This project predicts clothing size based on height, weight, and age.
It was my first complete Machine Learning pipeline — including data processing, feature engineering, model training, and inference.
- Python (pandas, numpy, scikit-learn, matplotlib, seaborn)
- Modular pipelines for ETL, EDA, feature engineering, training & inference
Best model: Logistic Regression
Accuracy: ~42.5%
Even though performance wasn’t high, this project focuses on the pipeline architecture and reproducibility.
The goal of this project was to predict clothing size (multi-class) using only the features of Weight, Height, and Age. Despite rigorous optimization, the model hit a performance ceiling that revealed an inherent limitation in the underlying dataset.
The final model (Random Forest) showed only a marginal improvement over the initial linear model (Logistic Regression), which achieved an average F1-Score of 0.37, confirming that the problem did not lie in the algorithm but in the lack of available predictive information.
This project successfully validated and applied the following MLOps and Data Science best practices:
Feature Validation (EDA): Exploratory data analysis revealed extreme overlap in the ranges of Weight and Height for the central sizes (S, M, L, XL). This lack of clear separation prevented both linear and non-linear models from achieving useful accuracy.
Pipeline Refactoring: The pipeline was successfully refactored to eliminate redundant Feature Engineering (e.g., BMI) and implement mandatory scaling (StandardScaler) and class imbalance handling (class_weight='balanced') directly in the feature_engineering.py script.
Rigorous Model Selection: The process pivoted from a simple model (Logistic Regression) to a complex one (Random Forest) via GridSearchCV to definitively prove that the performance ceiling was due to the data, not a lack of computational power or model complexity.
The conclusion is that a clothing size prediction model cannot be viable using only these three features with the current data distribution.
The only way to break through this performance ceiling is by acquiring new data.
High Priority: Gender: Clothing size varies drastically based on a person's sex.
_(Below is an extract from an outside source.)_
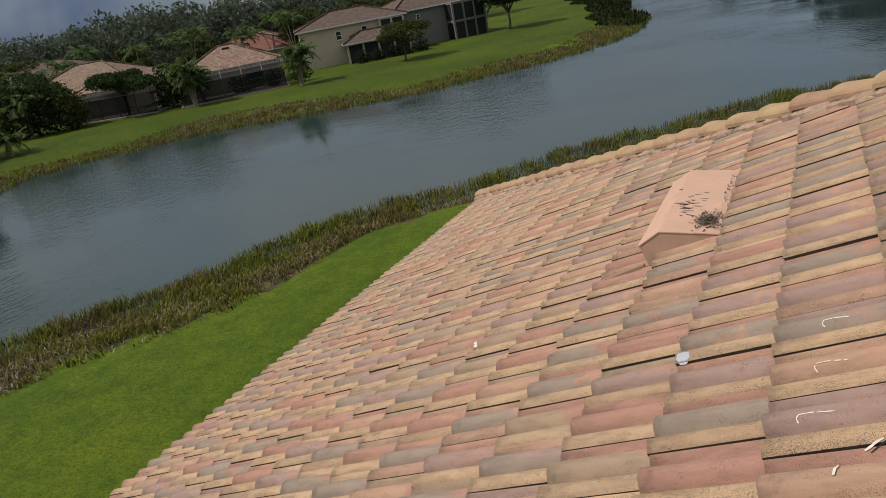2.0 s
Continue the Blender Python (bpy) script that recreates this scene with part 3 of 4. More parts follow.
def vent_wear():
    """What has happened to the far vent: burnt paint, a torn edge full of debris; and to the near one: chips and a bunched rag of tape."""
    def top(x, x0, x1, lift):
        w = x1 - x0
        return float(np.interp(x, [x0, x0 + 0.34 * w, x0 + 0.92 * w, x1], [lift * 0.78, lift, 0.034, 0.014]))

    rnd = random.Random(21)
    bm = bmesh.new()
    for i in range(34):
        x, y = rnd.gauss(-0.60, 0.05), rnd.gauss(2.10, 0.14)
        ln, wd = rnd.uniform(0.005, 0.034), rnd.uniform(0.0015, 0.006)
        t = rnd.gauss(0.1, 0.5)
        pts = [(ln, 0), (0.3 * ln, wd), (-ln, wd * 0.4), (-0.6 * ln, -wd), (0.4 * ln, -wd * 0.7)]
        vs = []
        for a, b in pts:
            px, py = x + a * math.cos(t) - b * math.sin(t), y + a * math.sin(t) + b * math.cos(t)
            vs.append(bm.verts.new((px, py, top(px, *FAR_VENT[:2], 0.155) + 0.004)))
        bm.faces.new(vs)
    s = part("flaked_paint", bm, DARK, vent_far, "black flakes where the paint has burnt off")
    tagged(s, kind="stuff")
    bm = bmesh.new()
    for i in range(620):
        a, r = rnd.uniform(0, 6.28), abs(rnd.gauss(0, 0.5))
        x, y = -0.455 + 0.08 * r * math.cos(a), 1.80 + 0.16 * r * math.sin(a)
        ln = rnd.uniform(0.004, 0.018)
        d = Vector((rnd.gauss(0, 1), rnd.gauss(0, 1), rnd.gauss(0, 0.4))).normalized() * ln
        sd2 = d.cross(Vector((rnd.gauss(0, 1), rnd.gauss(0, 1), rnd.gauss(0, 1)))).normalized() * rnd.uniform(0.0015, 0.004)
        c = Vector((x, y, top(x, *FAR_VENT[:2], 0.155) + 0.006 + rnd.uniform(0, 0.012) * (1 - min(1, r))))
        bm.faces.new([bm.verts.new(p) for p in (c - d - sd2, c - d + sd2, c + d + sd2 * 0.5, c + d - sd2 * 0.5)])
    s = part("debris", bm, TWIG, vent_far, "grey nest of twigs and torn mesh in the broken edge")
    tagged(s, kind="stuff")
    bm = bmesh.new()
    for i in range(40):
        x, y = rnd.gauss(-0.405, 0.010), rnd.uniform(1.64, 2.7)
        r = rnd.uniform(0.002, 0.007)
        bm.faces.new([bm.verts.new((x + r * math.cos(k * 1.26), y + 1.8 * r * math.sin(k * 1.26), 0.040 + 0.002 * math.cos(k))) for k in range(5)])
    tagged(part("grime", bm, DARK, vent_far, "black grime along the torn uphill edge"), kind="stuff")
    bm = bmesh.new()
    for x, y, r in ((-0.62, -1.28, 0.006), (-0.60, -1.15, 0.005), (-0.55, -1.22, 0.004), (-0.655, -1.40, 0.012), (-0.66, -1.385, 0.010), (-0.56, -1.36, 0.006), (-0.545, -1.37, 0.004), (-0.50, -1.30, 0.004), (-0.47, -1.46, 0.005), (-0.61, -1.06, 0.003), (-0.72, -1.62, 0.006)):
        y += 0.10
        bm.faces.new([bm.verts.new((x + r * 0.6 * math.cos(k * 1.05), y + 1.5 * r * math.sin(k * 1.05), top(x, *NEAR_VENT[:2], 0.150) + 0.004)) for k in range(6)])
    tagged(part("paint_chip", bm, DARK, vent_near, "small dark chips in the peach paint"), kind="stuff")
    bm = bmesh.new()
    for i in range(60):
        c = Vector((rnd.gauss(-0.385, 0.016), rnd.gauss(-1.02, 0.018), 0.036 + abs(rnd.gauss(0, 0.007))))
        d = Vector((rnd.gauss(0, 1), rnd.gauss(0, 1), rnd.gauss(0, 0.5))).normalized() * rnd.uniform(0.006, 0.02)
        e = d.cross(Vector((rnd.gauss(0, 1), rnd.gauss(0, 1), rnd.gauss(0, 1)))).normalized() * rnd.uniform(0.003, 0.008)
        bm.faces.new([bm.verts.new(p) for p in (c - d - e, c - d + e, c + d + e * 0.6, c + d - e)])
    tagged(part("torn_tape", bm, TAPE, vent_near, "crumpled grey flashing tape torn at the corner"), kind="stuff")


vent_wear()
# added buff strip: stands in for a tile edge that catches the sun
edge_strip = part("flashing_strip", boxed(-1.08, 1.500, 0.020, -0.80, 1.525, 0.038, 0.003), CAP, vent_far, "buff strip standing in for a brightly lit tile edge below the vent")
pipe = base("drain_pipe", ROOF @ pose(0.64, 3.10, 0.045, 0, 4, -40), "short white plastic pipe stub under the hip caps", "pipe")
bm = bmesh.new()
tube(bm, [(0, 0, 0), (0.14, 0, 0)], [0.013, 0.013], 10)
part("pipe", bm, PIPE_GREY, pipe)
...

Without this feature, the overlap in Weight/Height is fundamentally unresolvable.
Medium Priority: Garment Type: A size 'M' for a jacket differs from a size 'M' for pants, which is a necessary piece of information missing from the dataset.
This project is an engineering success because it demonstrates the ability to build a robust pipeline and derive a critical business conclusion—that more data is needed—even when the initial model performance is low.